Challenges and Considerations
Implementing watermarks in Flink requires careful consideration:
Choosing Watermark Strategy: The right watermark strategy is crucial for achieving accurate event time processing and handling out-of-order events for your streaming application. The choice depends on the nature of the data stream and the application requirements.
- Bounded out-of-orderness watermarks allow events to be considered within a specified time bound.
- Ingestion time watermarks can be used if your events have a reliable and consistent timestamp reflecting the time when events are ingested by Flink.
- Custom watermark strategies can be implemented to align with the characteristics of your data, such as anticipated patterns or event frequency.
Watermark Accuracy: Accurate watermarks are crucial for timely and correct processing. Overestimated watermarks may lead to premature results, while underestimated watermarks may cause unnecessary latency.

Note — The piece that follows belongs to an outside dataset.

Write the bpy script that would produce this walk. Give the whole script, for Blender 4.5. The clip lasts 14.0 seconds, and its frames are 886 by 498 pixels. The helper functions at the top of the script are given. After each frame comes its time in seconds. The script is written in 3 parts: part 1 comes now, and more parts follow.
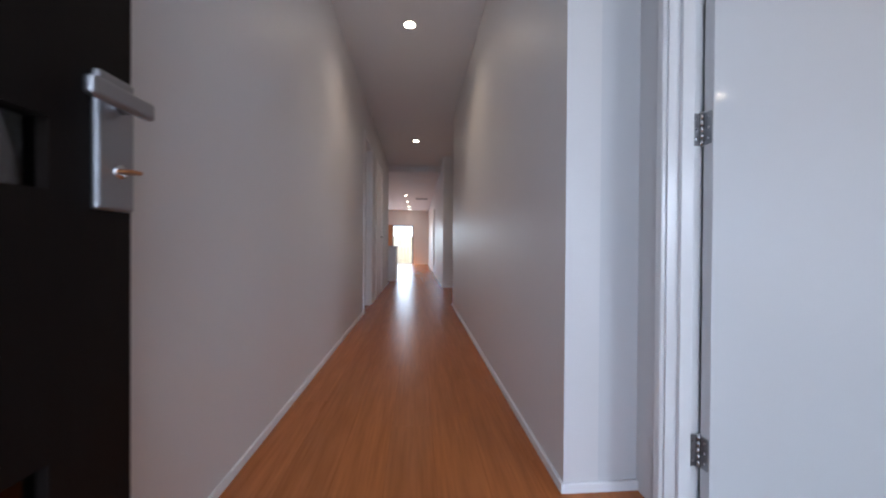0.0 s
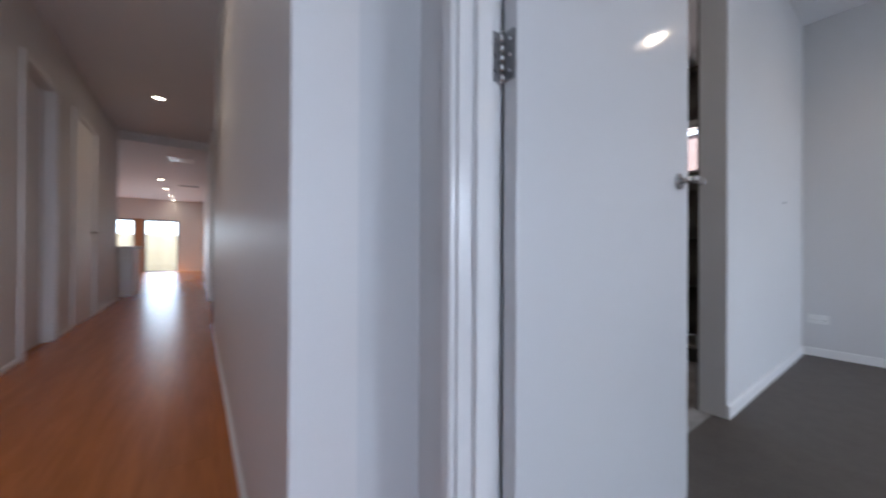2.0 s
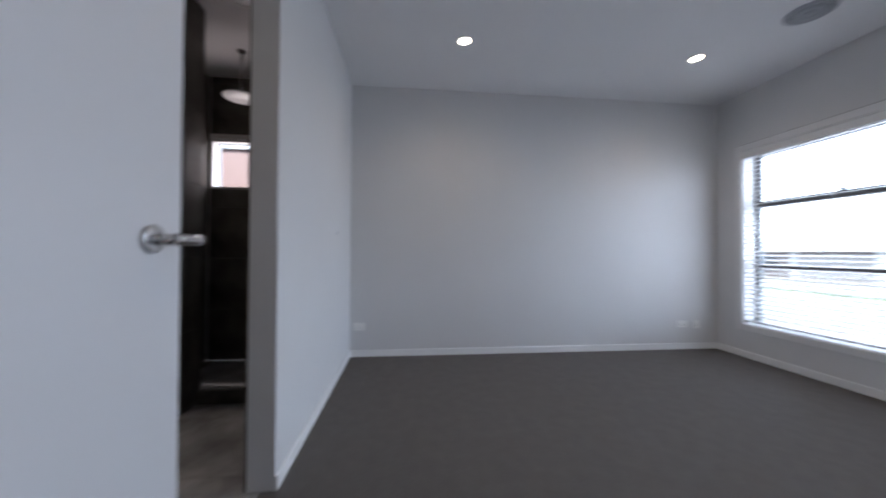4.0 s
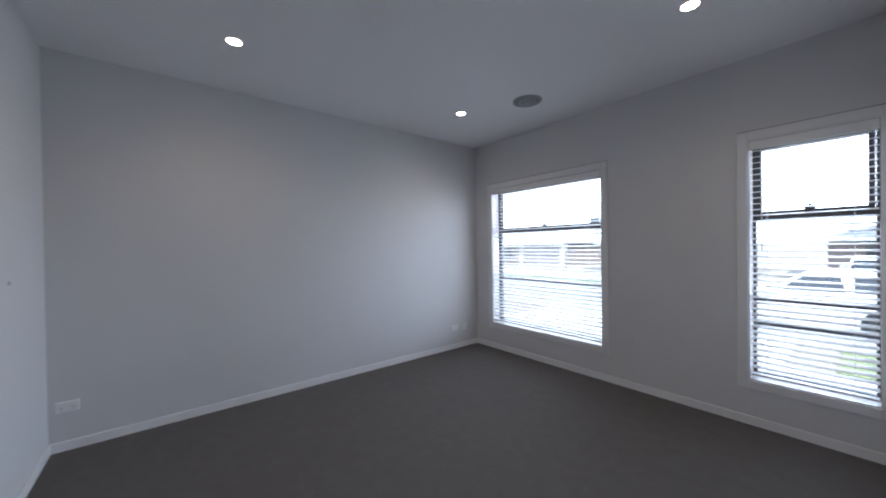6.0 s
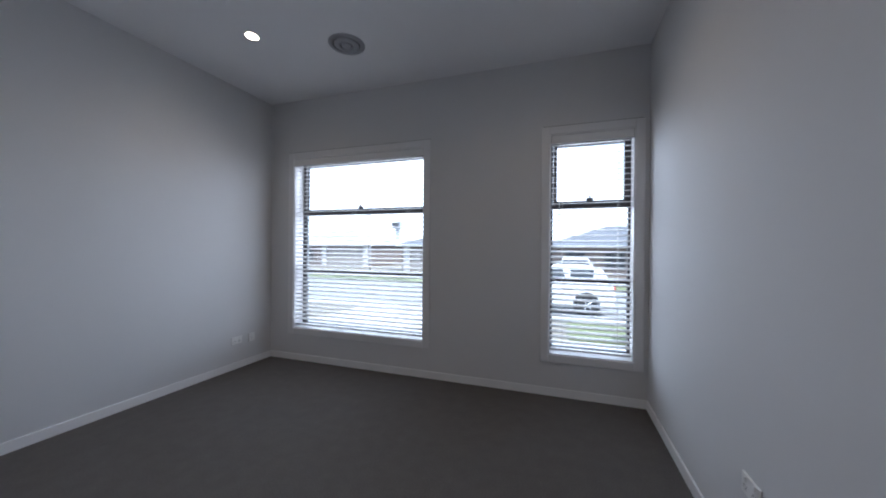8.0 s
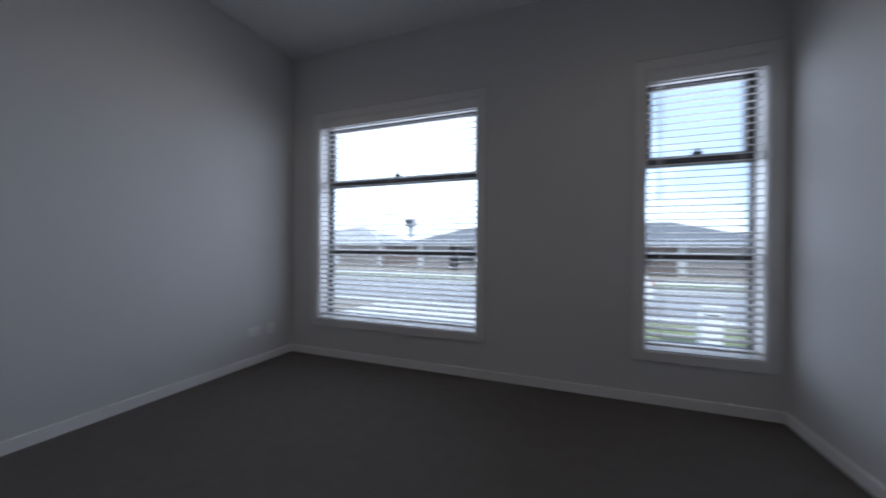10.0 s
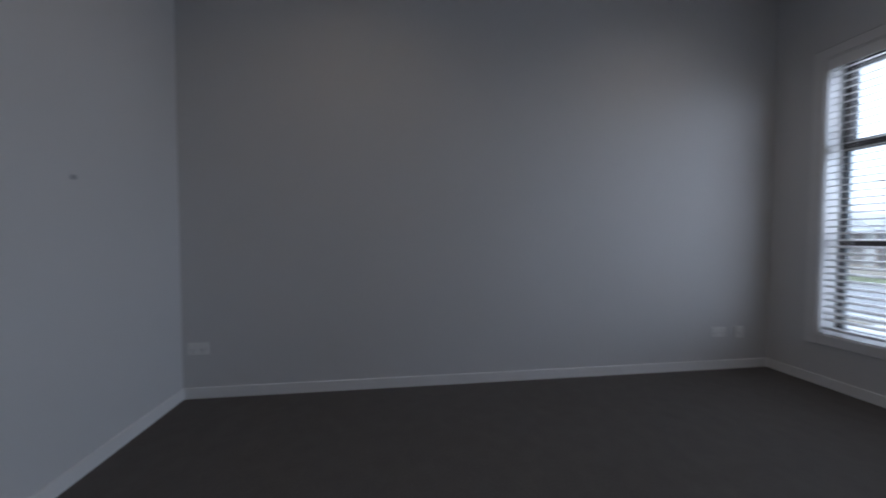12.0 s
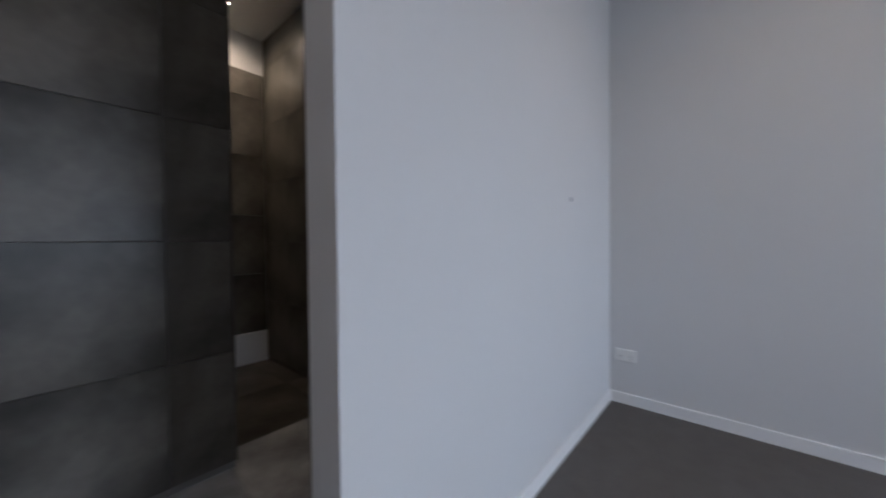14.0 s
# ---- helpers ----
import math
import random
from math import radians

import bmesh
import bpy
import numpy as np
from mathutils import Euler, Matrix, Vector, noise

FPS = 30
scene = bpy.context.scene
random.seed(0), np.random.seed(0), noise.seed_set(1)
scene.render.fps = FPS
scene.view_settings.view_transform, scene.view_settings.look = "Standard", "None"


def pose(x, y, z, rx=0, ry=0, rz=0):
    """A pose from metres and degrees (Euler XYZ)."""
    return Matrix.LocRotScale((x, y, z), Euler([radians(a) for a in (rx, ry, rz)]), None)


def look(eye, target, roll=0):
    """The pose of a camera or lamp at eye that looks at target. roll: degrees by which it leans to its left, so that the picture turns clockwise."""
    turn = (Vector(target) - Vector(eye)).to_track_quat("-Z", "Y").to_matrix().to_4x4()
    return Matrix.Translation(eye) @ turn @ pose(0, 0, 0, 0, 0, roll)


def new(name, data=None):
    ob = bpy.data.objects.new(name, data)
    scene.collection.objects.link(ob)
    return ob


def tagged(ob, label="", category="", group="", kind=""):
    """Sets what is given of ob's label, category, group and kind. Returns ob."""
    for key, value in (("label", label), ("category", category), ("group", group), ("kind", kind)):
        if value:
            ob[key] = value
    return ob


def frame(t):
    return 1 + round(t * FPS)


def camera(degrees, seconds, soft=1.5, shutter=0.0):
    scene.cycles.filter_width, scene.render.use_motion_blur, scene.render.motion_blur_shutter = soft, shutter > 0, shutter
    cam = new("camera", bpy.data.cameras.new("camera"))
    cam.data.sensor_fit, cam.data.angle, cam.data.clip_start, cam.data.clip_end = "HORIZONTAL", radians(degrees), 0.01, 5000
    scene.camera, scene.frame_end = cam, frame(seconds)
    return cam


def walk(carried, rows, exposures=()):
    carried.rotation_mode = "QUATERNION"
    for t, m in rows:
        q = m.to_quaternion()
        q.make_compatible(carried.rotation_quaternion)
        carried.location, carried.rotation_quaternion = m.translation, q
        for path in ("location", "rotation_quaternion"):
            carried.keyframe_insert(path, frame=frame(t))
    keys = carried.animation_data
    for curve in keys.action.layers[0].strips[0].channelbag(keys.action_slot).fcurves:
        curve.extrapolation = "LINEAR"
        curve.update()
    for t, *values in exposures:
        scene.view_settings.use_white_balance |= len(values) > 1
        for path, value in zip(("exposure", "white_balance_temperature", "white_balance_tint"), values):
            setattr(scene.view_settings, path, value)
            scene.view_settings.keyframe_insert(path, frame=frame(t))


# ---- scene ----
# ---- camera ----
cam = camera(104.9, 14.0, soft=1.9, shutter=0.5)
PATH = [
    (0, (0.286, 0.202, 0.868), (0.436, 2.197, 0.855), 0.4),
    (0.5, (0.316, 0.327, 0.92), (0.65, 2.299, 0.912), 0.4),
    (1, (0.416, 0.485, 0.891), (0.954, 2.411, 0.887), 0.1),
    (1.5, (0.536, 0.603, 0.862), (1.336, 2.436, 0.865), 0.4),
    (2, (0.667, 0.707, 0.847), (1.833, 2.332, 0.854), 0.3),
    (2.5, (0.806, 0.745, 0.858), (2.386, 1.97, 0.852), 0.4),
    (3, (1.009, 0.757, 0.874), (2.795, 1.657, 0.889), 0.2),
    (3.5, (1.171, 0.749, 0.918), (3.095, 1.294, 0.921), 0.6),
    (4, (1.265, 0.695, 1.056), (3.254, 0.49, 1.075), 0.4),
    (4.2, (1.277, 0.697, 1.111), (3.229, 0.262, 1.135), 0.0),
    (6.3, (1.335, 0.569, 1.372), (2.824, -0.765, 1.36), -0.2),
    (6.5, (1.39, 0.527, 1.337), (2.823, -0.868, 1.33), 0.2),
    (7, (1.541, 0.462, 1.343), (2.779, -1.108, 1.317), 0.0),
    (7.5, (1.609, 0.355, 1.294), (2.468, -1.451, 1.284), 0.5),
    (7.7, (1.677, 0.264, 1.25), (2.403, -1.599, 1.248), 0.5),
    (9.8, (2.267, -0.214, 0.999), (2.781, -2.147, 0.994), 0.5),
    (10, (2.305, -0.262, 0.979), (3.013, -2.132, 0.974), 0.5),
    (10.4, (2.482, -0.248, 0.946), (3.518, -1.958, 0.946), 0.5),
    (10.5, (2.496, -0.234, 0.955), (3.607, -1.897, 0.95), 0.3),
    (11, (2.577, -0.186, 0.898), (4.138, -1.436, 0.902), 0.9),
    (11.5, (2.522, -0.039, 0.922), (4.354, -0.842, 0.91), 0.6),
    (12, (2.574, 0.001, 0.969), (4.555, -0.267, 0.9), 0.1),
    (12.3, (2.545, 0.041, 0.963), (4.544, 0.035, 0.908), 0.2),
    (12.5, (2.55, 0.113, 0.957), (4.54, 0.297, 0.897), -0.1),
    (13, (2.507, 0.279, 0.938), (4.434, 0.811, 0.895), -0.2),
    (13.5, (2.463, 0.489, 0.96), (4.26, 1.367, 0.921), -0.2),
    (14, (2.462, 0.66, 1.001), (3.974, 1.969, 0.964), -0.5),
]
walk(cam, [(t, look(eye, aim, roll)) for t, eye, aim, roll in PATH],
     exposures=[(t, stops, 5600, 13) for t, stops in ((0, 3.5), (1, 3.5), (2, 3.32), (3, 2.95), (3.5, 3.05), (4.2, 3.0), (6.3, 2.72), (7.7, 2.45), (9.8, 1.65), (10.5, 1.4), (11.5, 1.15), (12, 1.6), (12.5, 2.58), (14, 3.04))])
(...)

Event-Time Skew: Watermarks may not be perfectly accurate due to factors such as event-time skew, where clocks across different systems may differ slightly.
Latency vs. Completeness: There is a trade-off between processing latency and result completeness. The choice of watermark strategy should align with the application's latency requirements. A more aggressive watermark strategy (i.e., a shorter duration for bounded time) can lead to faster processing but at the risk of missing late-arriving data.
Tuning Delay: The watermark delay (in periodic watermarks) must be tuned based on the expected out-of-order extent in the data. Too much delay can lead to higher latency, while too little can result in incomplete results. Care must also be taken to address idle periods, for when the source data stream has no events arriving.
Summary
Apache Flink watermarks are fundamental to event-time processing and timely decision-making in stream processing applications. By understanding their purpose, generation methods, and usage considerations, developers can effectively leverage watermarks to ensure accurate and timely processing of data streams that are appropriate for their applications.